_Given problem_:
Restate the material word for word and leave out anything that is a picture.

_Raw data_:

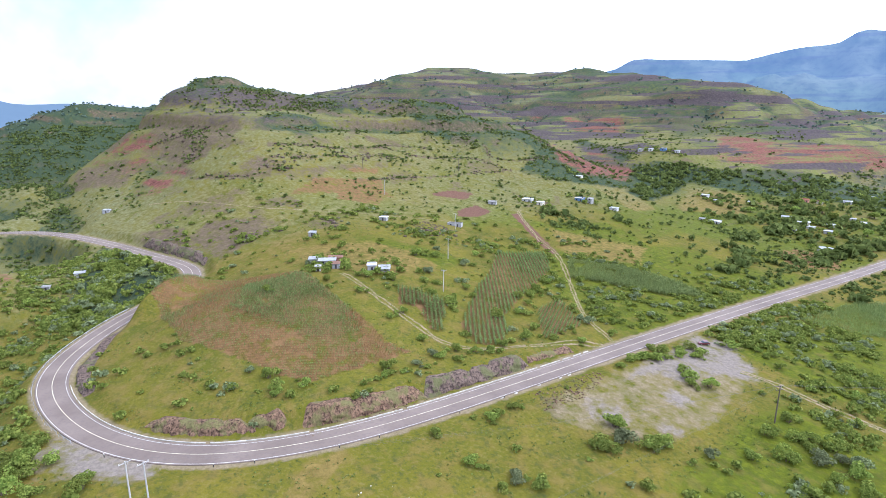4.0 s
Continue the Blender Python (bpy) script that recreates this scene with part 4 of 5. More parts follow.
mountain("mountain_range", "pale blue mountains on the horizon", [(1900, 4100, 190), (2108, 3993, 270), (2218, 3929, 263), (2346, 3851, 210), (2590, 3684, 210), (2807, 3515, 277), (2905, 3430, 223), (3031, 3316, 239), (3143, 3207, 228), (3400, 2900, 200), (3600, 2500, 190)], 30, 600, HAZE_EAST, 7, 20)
# the long front slope doubles as the basin's plain, glowing as haze
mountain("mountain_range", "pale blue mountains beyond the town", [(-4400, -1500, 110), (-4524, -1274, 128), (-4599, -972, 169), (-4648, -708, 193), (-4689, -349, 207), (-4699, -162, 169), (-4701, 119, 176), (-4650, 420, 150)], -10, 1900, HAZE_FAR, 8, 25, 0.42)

# ---- helpers for things ----
def part(name, bm, mat, parent, label=""):
    """Links a bmesh as one mesh object under a thing or a part."""
    me = bpy.data.meshes.new(name)
    bm.to_mesh(me)
    bm.free()
    me.materials.append(mat)
    ob = new(name, me)
    ob.parent = parent
    if label:
        tagged(ob, label)
    return ob


def share(name, me, parent, m=None):
    """Another object on a mesh that exists already."""
    ob = new(name, me)
    ob.parent = parent
    if m is not None:
        ob.matrix_local = m
    return ob


def thing(name, label, category, m, group=""):
    ob = tagged(new(name), label, category, group)
    ob.matrix_world = m
    return ob


def block(bm, x0, x1, y0, y1, z0, z1):
    vs = [bm.verts.new(p) for p in ((x0, y0, z0), (x1, y0, z0), (x1, y1, z0), (x0, y1, z0), (x0, y0, z1), (x1, y0, z1), (x1, y1, z1), (x0, y1, z1))]
    for f in ((3, 2, 1, 0), (4, 5, 6, 7), (0, 1, 5, 4), (1, 2, 6, 5), (2, 3, 7, 6), (3, 0, 4, 7)):
        bm.faces.new([vs[k] for k in f])
    return vs


def boxed(*spans, bevel=0.0):
    bm = bmesh.new()
    for s in spans:
        block(bm, *s)
    if bevel:
        bmesh.ops.bevel(bm, geom=list(bm.edges), offset=bevel, segments=1, affect="EDGES")
    return bm


def rod(bm, a, b, r0, r1=None, sides=6):
    """A tapered round bar from a to b."""
    a, b = Vector(a), Vector(b)
    r1 = r0 if r1 is None else r1
    turn = (b - a).to_track_quat("Z", "Y").to_matrix()
    rings = []
    for c, r in ((a, r0), (b, r1)):
        rings.append([bm.verts.new(c + turn @ Vector((r * math.cos(2 * math.pi * k / sides), r * math.sin(2 * math.pi * k / sides), 0))) for k in range(sides)])
    for k in range(sides):
        bm.faces.new((rings[0][k], rings[0][(k + 1) % sides], rings[1][(k + 1) % sides], rings[1][k]))
    bm.faces.new(rings[1])
    bm.faces.new(rings[0][::-1])


def on_ground(x, y):
    return float(ground(x, y)[0])


def mesh_of(name, verts, faces, mat):
    """A mesh from arrays; all faces have as many corners."""
    me = bpy.data.meshes.new(name)
    faces = np.asarray(faces)
    me.vertices.add(len(verts))
    me.vertices.foreach_set("co", np.asarray(verts, float).ravel())
    me.loops.add(faces.size)
    me.loops.foreach_set("vertex_index", faces.ravel())
    me.polygons.add(len(faces))
    me.polygons.foreach_set("loop_start", np.arange(len(faces)) * faces.shape[1])
    me.update(calc_edges=True)
    me.materials.append(mat)
    return me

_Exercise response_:
4.0 s
Continue the Blender Python (bpy) script that recreates this scene with part 4 of 5. More parts follow.
mountain("mountain_range", "pale blue mountains on the horizon", [(1900, 4100, 190), (2108, 3993, 270), (2218, 3929, 263), (2346, 3851, 210), (2590, 3684, 210), (2807, 3515, 277), (2905, 3430, 223), (3031, 3316, 239), (3143, 3207, 228), (3400, 2900, 200), (3600, 2500, 190)], 30, 600, HAZE_EAST, 7, 20)
# the long front slope doubles as the basin's plain, glowing as haze
mountain("mountain_range", "pale blue mountains beyond the town", [(-4400, -1500, 110), (-4524, -1274, 128), (-4599, -972, 169), (-4648, -708, 193), (-4689, -349, 207), (-4699, -162, 169), (-4701, 119, 176), (-4650, 420, 150)], -10, 1900, HAZE_FAR, 8, 25, 0.42)

# ---- helpers for things ----
def part(name, bm, mat, parent, label=""):
    """Links a bmesh as one mesh object under a thing or a part."""
    me = bpy.data.meshes.new(name)
    bm.to_mesh(me)
    bm.free()
    me.materials.append(mat)
    ob = new(name, me)
    ob.parent = parent
    if label:
        tagged(ob, label)
    return ob


def share(name, me, parent, m=None):
    """Another object on a mesh that exists already."""
    ob = new(name, me)
    ob.parent = parent
    if m is not None:
        ob.matrix_local = m
    return ob


def thing(name, label, category, m, group=""):
    ob = tagged(new(name), label, category, group)
    ob.matrix_world = m
    return ob


def block(bm, x0, x1, y0, y1, z0, z1):
    vs = [bm.verts.new(p) for p in ((x0, y0, z0), (x1, y0, z0), (x1, y1, z0), (x0, y1, z0), (x0, y0, z1), (x1, y0, z1), (x1, y1, z1), (x0, y1, z1))]
    for f in ((3, 2, 1, 0), (4, 5, 6, 7), (0, 1, 5, 4), (1, 2, 6, 5), (2, 3, 7, 6), (3, 0, 4, 7)):
        bm.faces.new([vs[k] for k in f])
    return vs


def boxed(*spans, bevel=0.0):
    bm = bmesh.new()
    for s in spans:
        block(bm, *s)
    if bevel:
        bmesh.ops.bevel(bm, geom=list(bm.edges), offset=bevel, segments=1, affect="EDGES")
    return bm


def rod(bm, a, b, r0, r1=None, sides=6):
    """A tapered round bar from a to b."""
    a, b = Vector(a), Vector(b)
    r1 = r0 if r1 is None else r1
    turn = (b - a).to_track_quat("Z", "Y").to_matrix()
    rings = []
    for c, r in ((a, r0), (b, r1)):
        rings.append([bm.verts.new(c + turn @ Vector((r * math.cos(2 * math.pi * k / sides), r * math.sin(2 * math.pi * k / sides), 0))) for k in range(sides)])
    for k in range(sides):
        bm.faces.new((rings[0][k], rings[0][(k + 1) % sides], rings[1][(k + 1) % sides], rings[1][k]))
    bm.faces.new(rings[1])
    bm.faces.new(rings[0][::-1])


def on_ground(x, y):
    return float(ground(x, y)[0])


def mesh_of(name, verts, faces, mat):
    """A mesh from arrays; all faces have as many corners."""
    me = bpy.data.meshes.new(name)
    faces = np.asarray(faces)
    me.vertices.add(len(verts))
    me.vertices.foreach_set("co", np.asarray(verts, float).ravel())
    me.loops.add(faces.size)
    me.loops.foreach_set("vertex_index", faces.ravel())
    me.polygons.add(len(faces))
    me.polygons.foreach_set("loop_start", np.arange(len(faces)) * faces.shape[1])
    me.update(calc_edges=True)
    me.materials.append(mat)
    return me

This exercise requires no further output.